Ia menjelaskan, syarat suatu negara mengalami resesi ekonomi adalah menghadapi pertumbuhan ekonomi negatif selama dua triwulan berturut-turut secara tahun ke tahun.
"Kuartal dua baru pertama kali kontraksi. Ini menjadi pemicu agar pada kuartal 3 dan 4 tidak negatif dan terhindar dari zona negatif," ujarnya.
Sri Mulyani
Sri Mulyani menuturkan pemerintah bersama BI, OJK maupun pemangku kepentingan terkait terus berupaya mendorong percepatan stimulus maupun insentif yang sudah direncanakan agar ekonomi kembali stabil.
Dengan begitu, ia berharap ekonomi pada triwulan III tahun ini dapat tumbuh pada kisaran 0-0,5 persen dan triwulan IV 2020 dapat tumbuh hingga mendekati 3 persen agar pertumbuhan bisa kembali ke zona positif.
"Triwulan empat kita berharap bisa meningkat mendekati tiga persen. Kalau itu terjadi maka keseluruhan tahun bisa terjaga di zona positif, minimal 0-1 persen," jelas dia.
Kendati demikian, ia mengakui upaya untuk menjaga stabilitas ekonomi bukan merupakan hal yang mudah mengingat berbagai sektor usaha maupun kelompok pengeluaran mengalami kontraksi yang dalam.

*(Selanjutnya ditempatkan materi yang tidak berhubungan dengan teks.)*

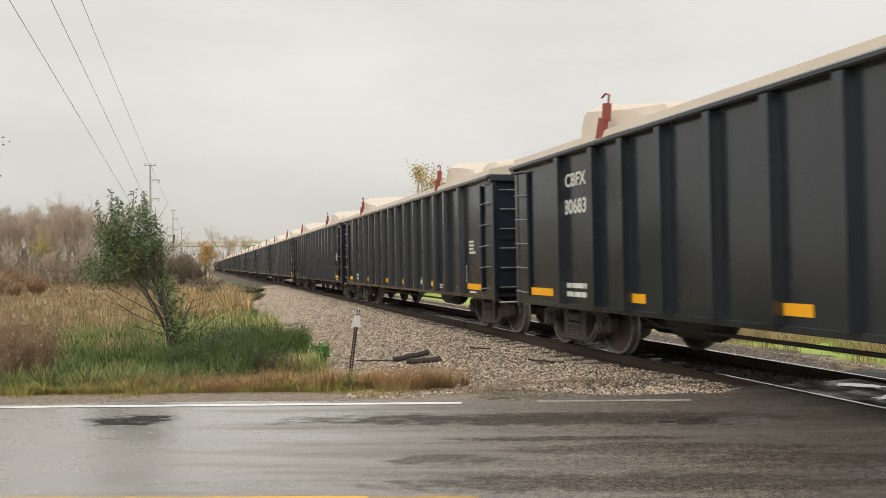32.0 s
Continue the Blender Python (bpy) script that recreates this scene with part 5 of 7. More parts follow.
for x, w, z in ((2.44, 0.68, 1.91), (1.64, 0.66, 1.93), (0.86, 0.80, 2.28), (-0.06, 0.80, 2.23), (-0.98, 0.66, 2.22), (-1.76, 0.68, 1.89), (-2.56, 0.86, 2.29), (-3.54, 0.80, 2.26)):
    panel(K, x, w, 1.13, z, PATCH_GREY)
for car in (I, J):
    panel(car, -3.68, 0.58, 1.22, 1.62, PATCH_PINK)
    panel(car, -4.53, 0.68, 1.12, 1.76, PATCH_GREY)
BAYS = ((4.4, 3.48), (3.48, 2.5), (2.5, 1.7), (1.7, 0.92), (0.92, 0.0), (0.0, -0.92), (-0.92, -1.7), (-1.7, -2.5), (-2.5, -3.48), (-3.48, -4.4), (-4.4, -5.3))
for car, picks in ((I, ((2, 3.25), (3, 3.3), (4, 3.34), (5, 3.2), (7, 3.3), (8, 2.9), (9, 3.28), (10, 3.28))), (J, ((3, 3.1), (5, 3.3), (6, 3.2), (8, 3.3))), (G, ((6, 3.2), (8, 3.3))), (L, ((4, 3.3), (6, 3.3), (9, 3.2)))):
    for k, z in picks:
        part("repainted_panel", Shape().box(BAYS[k][0] - 0.07, BAYS[k][1] + 0.07, 1.5402, 1.5412, 1.13, z), RED_BROWN, car, "red-brown repainted panel")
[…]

Sebelumnya, Badan Pusat Statistik (BPS) mencatat pertumbuhan ekonomi terkontraksi pada level negatif untuk pertama kalinya sejak triwulan I-1999, setelah perekonomian pada triwulan II-2020 tumbuh negatif 5,32 persen.

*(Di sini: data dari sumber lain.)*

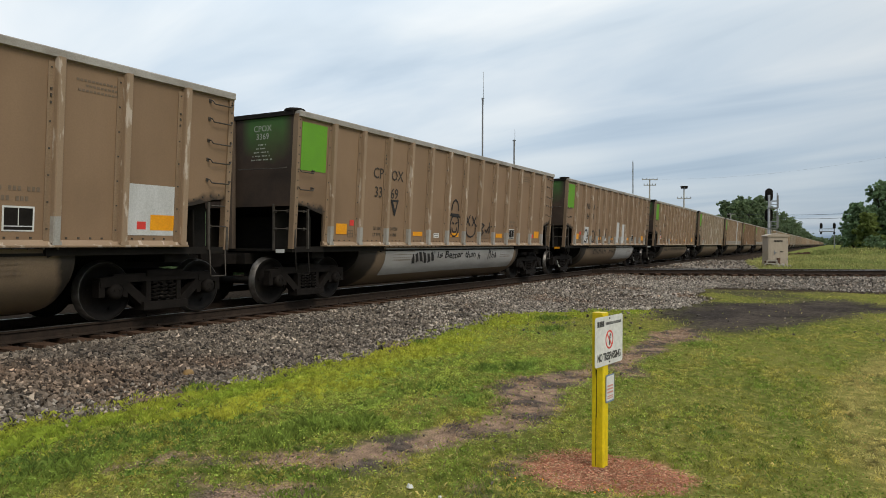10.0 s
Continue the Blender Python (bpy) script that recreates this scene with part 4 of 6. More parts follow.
def gondola(finish):
    """One open-topped coal gondola in all its parts, standing at the middle of its length."""
    car = new("coal_gondola")
    p = lambda name, me, at=None, label="": part(name, me, car, at, label)
    sheet, chord, sill = side_sheet_mesh(M_BODY[finish]), top_chord_mesh(M_CHORD), sill_mesh(M_POST[finish])
    post = POSTS[finish][0]
    p("floor", MESH["floor"]); p("center_sill", MESH["sill"]); p("brake_cylinder", MESH["tank"])
    for turn in (Matrix(), FLIP):
        p("side_sheet", sheet, turn)
        p("slope_sheet", MESH["slope"], turn); p("end_platform", MESH["deck"], turn); p("body_bolster", MESH["cross"], turn); p("bulkhead", MESH["web"], turn); p("end_web", MESH["keel"], turn @ pose(0.95, 0, 0)); p("end_web", MESH["keel"], turn @ pose(-0.95, 0, 0))
        p("side_beam", MESH["beam"], turn); p("side_beam", MESH["beam"], turn @ pose(0, 3.23 - LONG, 0))
        for y in POST_AT:
            p("side_post", post, turn @ pose(0, y if turn is not FLIP else -y, 0))
        p("top_chord", chord, turn, "worn pale aluminium rim")
        p("side_sill", sill, turn)
        e = part("end_sheet", MESH["end"], car, turn @ pose(0, -HALF + 0.0, 0) @ FLIP, "sooty end with faded green paint")
        part("end_post", MESH["end_post"], e); part("end_chord", MESH["end_chord"], e)
        p("corner_post", MESH["corner"], turn @ pose(0, -HALF, 0))
        p("corner_post", MESH["corner2"], turn @ pose(0, HALF, 0))
        p("coupler", MESH["coupler"], turn @ pose(0, HALF + 0.1, 0))
        p("corner_cap", MESH["knob"], turn @ pose(0, -HALF, 0))
        # short ladder by the near end, tall ladder by the far end of each side
        for z in (2.62, 2.27):
            p("grab_iron", MESH["rung"], turn @ pose(side_x(z), -HALF + 0.03, z))
        for z in (3.55, 3.25, 2.89, 2.57, 2.23):
            p("grab_iron", MESH["rung"], turn @ pose(side_x(z), HALF - 0.5, z))
        for z in (1.8, 1.45):
            p("ladder_rung", MESH["step"], turn @ pose(1.43, -HALF + 0.06, z))
            p("ladder_rung", MESH["step"], turn @ pose(1.43, HALF - 0.36, z))
            p("end_rung", MESH["step"], turn @ pose(1.05, -HALF - 0.03, z, 0, 0, -90))
        p("ladder_stile", MESH["stile"], turn @ pose(0, -HALF + 0.03, 0))
        p("ladder_stile", MESH["stile"], turn @ pose(0, HALF - 0.43, 0))
        p("stirrup_step", MESH["stirrup"], turn @ pose(0, HALF - 0.42, 0))
        p("stirrup_step", MESH["wide_stirrup"], turn @ pose(0, -HALF + 0.03, 0))
        p("end_stile", MESH["end_stile"], turn @ pose(0, -HALF, 0))
        p("handrail", MESH["rail"], turn @ pose(0.1, -HALF - 0.03, 2.66, 0, 0, -90))
    p("tub", MESH["tub"])
    bogie(car, -HALF + 0.98); bogie(car, HALF - 0.98)
    for key in ("o1", "o2", "o3", "o4", "o5", "tag", "aci", "small", "grey", "stencil"):
        ob = part({"o": "reflector"}.get(key[0], MARKS[key].name), MARKS[key], car, None, "orange reflective sheet" if key[0] == "o" else "")
        if key in ("small", "stencil"):
            tagged(ob, kind="stuff")
    tagged(part("end_small_lettering", MARKS["ends"], car, pose(0, -HALF, 0)), kind="stuff")
    return car


def letters(txt, y, z, high, mat, parent, name="lettering", end=False, slant=0.0, off=0.009, label="", align="CENTER"):
    """Text on the car's side, or on its end, as a thin mesh."""
    cu = bpy.data.curves.new("letters", "FONT")
    cu.body, cu.size, cu.extrude, cu.resolution_u = txt, high / 0.69, 0.0015, 2
    cu.offset = 0.001 if not end else 0.0
    cu.align_x = align
    tmp = bpy.data.objects.new("letters", cu)
    me = bpy.data.meshes.new_from_object(tmp)
    bpy.data.objects.remove(tmp)
    for v in me.vertices:
        a, b, c = v.co
        if end:
            v.co = (y + a, -HALF - 0.036 - c, z + b)
        else:
            zz = z + b + a * slant
            v.co = (side_x(zz) + off + c, y + a, zz)
    me.materials.clear(); me.materials.append(mat)
    return part(name, me, parent, None, label)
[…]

Pencapaian ini sedikit meleset dari proyeksi pemerintah yang memperkirakan pertumbuhan ekonomi triwulan II-2020 di antara minus 5,08 persen-minus 3,54 persen dengan titik tengah minus 4,3 persen.
"Triwulan tiga memang probabilitas negatif masih ada, karena penurunan beberapa sektor mungkin tidak pulih secara cepat," kata Sri Mulyani.